**EXERCISE TASK:** Pictures stay out of this copy, which runs from the first line of the material through the line containing "return s * s * (3 - 2 * s)".

**DATA SHOWN:**
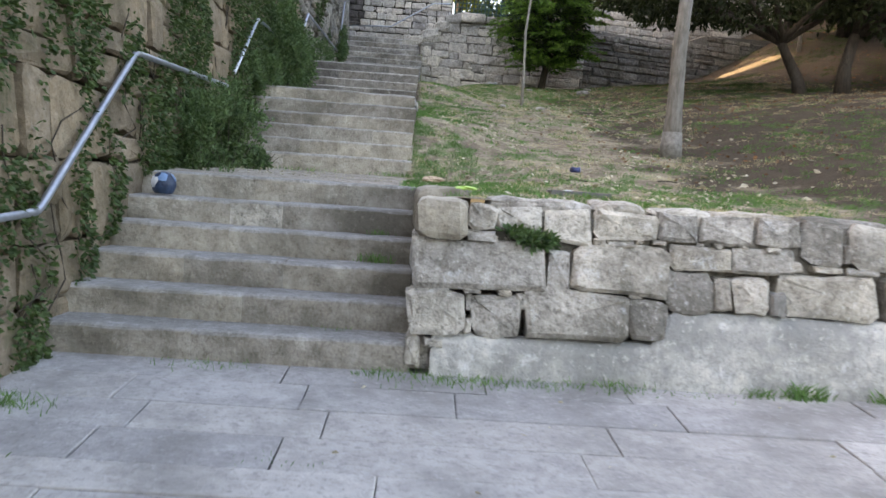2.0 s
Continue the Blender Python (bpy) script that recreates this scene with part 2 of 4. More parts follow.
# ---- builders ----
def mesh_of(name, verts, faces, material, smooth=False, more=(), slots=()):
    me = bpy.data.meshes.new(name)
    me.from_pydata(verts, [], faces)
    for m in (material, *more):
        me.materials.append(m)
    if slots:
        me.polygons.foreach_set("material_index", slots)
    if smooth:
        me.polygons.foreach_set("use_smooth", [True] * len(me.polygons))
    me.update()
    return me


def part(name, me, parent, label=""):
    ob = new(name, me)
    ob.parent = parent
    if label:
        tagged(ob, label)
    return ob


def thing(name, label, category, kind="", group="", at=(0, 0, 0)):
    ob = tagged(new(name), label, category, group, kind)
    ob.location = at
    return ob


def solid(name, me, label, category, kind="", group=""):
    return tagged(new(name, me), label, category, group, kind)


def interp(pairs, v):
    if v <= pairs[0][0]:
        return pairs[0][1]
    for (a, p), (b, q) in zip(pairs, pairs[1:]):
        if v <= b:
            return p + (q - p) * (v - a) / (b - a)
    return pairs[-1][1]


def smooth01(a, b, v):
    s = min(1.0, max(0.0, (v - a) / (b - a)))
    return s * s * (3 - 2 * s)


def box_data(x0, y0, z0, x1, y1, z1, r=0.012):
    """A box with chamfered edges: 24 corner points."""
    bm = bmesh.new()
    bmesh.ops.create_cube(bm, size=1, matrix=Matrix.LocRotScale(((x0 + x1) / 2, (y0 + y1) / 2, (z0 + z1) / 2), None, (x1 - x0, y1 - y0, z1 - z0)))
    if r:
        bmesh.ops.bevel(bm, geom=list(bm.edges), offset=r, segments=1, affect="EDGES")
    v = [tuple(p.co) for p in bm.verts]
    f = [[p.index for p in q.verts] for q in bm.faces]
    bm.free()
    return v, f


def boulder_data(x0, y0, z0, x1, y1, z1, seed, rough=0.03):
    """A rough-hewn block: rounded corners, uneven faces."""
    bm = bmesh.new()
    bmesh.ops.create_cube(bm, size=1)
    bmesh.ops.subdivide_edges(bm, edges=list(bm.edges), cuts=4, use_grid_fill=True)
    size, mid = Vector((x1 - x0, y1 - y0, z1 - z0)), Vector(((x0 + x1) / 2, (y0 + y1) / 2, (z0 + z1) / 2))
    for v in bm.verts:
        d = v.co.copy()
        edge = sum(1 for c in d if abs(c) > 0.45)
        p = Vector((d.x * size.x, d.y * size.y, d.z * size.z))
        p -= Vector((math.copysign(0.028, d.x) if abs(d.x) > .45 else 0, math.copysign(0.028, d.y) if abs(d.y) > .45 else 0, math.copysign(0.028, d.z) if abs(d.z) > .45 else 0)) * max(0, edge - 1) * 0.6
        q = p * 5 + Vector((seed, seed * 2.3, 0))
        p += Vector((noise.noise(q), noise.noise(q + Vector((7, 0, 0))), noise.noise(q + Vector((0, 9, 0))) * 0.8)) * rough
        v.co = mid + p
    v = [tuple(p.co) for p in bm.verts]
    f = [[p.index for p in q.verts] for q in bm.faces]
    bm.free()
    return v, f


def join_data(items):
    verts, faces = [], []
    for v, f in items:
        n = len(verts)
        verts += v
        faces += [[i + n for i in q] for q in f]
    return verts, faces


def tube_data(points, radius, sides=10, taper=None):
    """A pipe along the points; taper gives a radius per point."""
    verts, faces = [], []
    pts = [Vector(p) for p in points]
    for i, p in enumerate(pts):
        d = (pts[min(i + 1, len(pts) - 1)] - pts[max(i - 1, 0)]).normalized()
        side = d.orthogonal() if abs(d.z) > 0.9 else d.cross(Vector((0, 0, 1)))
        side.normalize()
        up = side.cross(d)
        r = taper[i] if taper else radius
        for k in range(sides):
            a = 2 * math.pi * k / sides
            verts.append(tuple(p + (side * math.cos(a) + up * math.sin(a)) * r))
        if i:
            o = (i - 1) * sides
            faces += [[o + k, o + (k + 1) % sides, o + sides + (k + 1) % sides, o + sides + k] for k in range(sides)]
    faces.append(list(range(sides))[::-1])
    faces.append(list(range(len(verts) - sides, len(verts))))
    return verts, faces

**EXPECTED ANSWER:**
2.0 s
Continue the Blender Python (bpy) script that recreates this scene with part 2 of 4. More parts follow.
# ---- builders ----
def mesh_of(name, verts, faces, material, smooth=False, more=(), slots=()):
    me = bpy.data.meshes.new(name)
    me.from_pydata(verts, [], faces)
    for m in (material, *more):
        me.materials.append(m)
    if slots:
        me.polygons.foreach_set("material_index", slots)
    if smooth:
        me.polygons.foreach_set("use_smooth", [True] * len(me.polygons))
    me.update()
    return me


def part(name, me, parent, label=""):
    ob = new(name, me)
    ob.parent = parent
    if label:
        tagged(ob, label)
    return ob


def thing(name, label, category, kind="", group="", at=(0, 0, 0)):
    ob = tagged(new(name), label, category, group, kind)
    ob.location = at
    return ob


def solid(name, me, label, category, kind="", group=""):
    return tagged(new(name, me), label, category, group, kind)


def interp(pairs, v):
    if v <= pairs[0][0]:
        return pairs[0][1]
    for (a, p), (b, q) in zip(pairs, pairs[1:]):
        if v <= b:
            return p + (q - p) * (v - a) / (b - a)
    return pairs[-1][1]


def smooth01(a, b, v):
    s = min(1.0, max(0.0, (v - a) / (b - a)))
    return s * s * (3 - 2 * s)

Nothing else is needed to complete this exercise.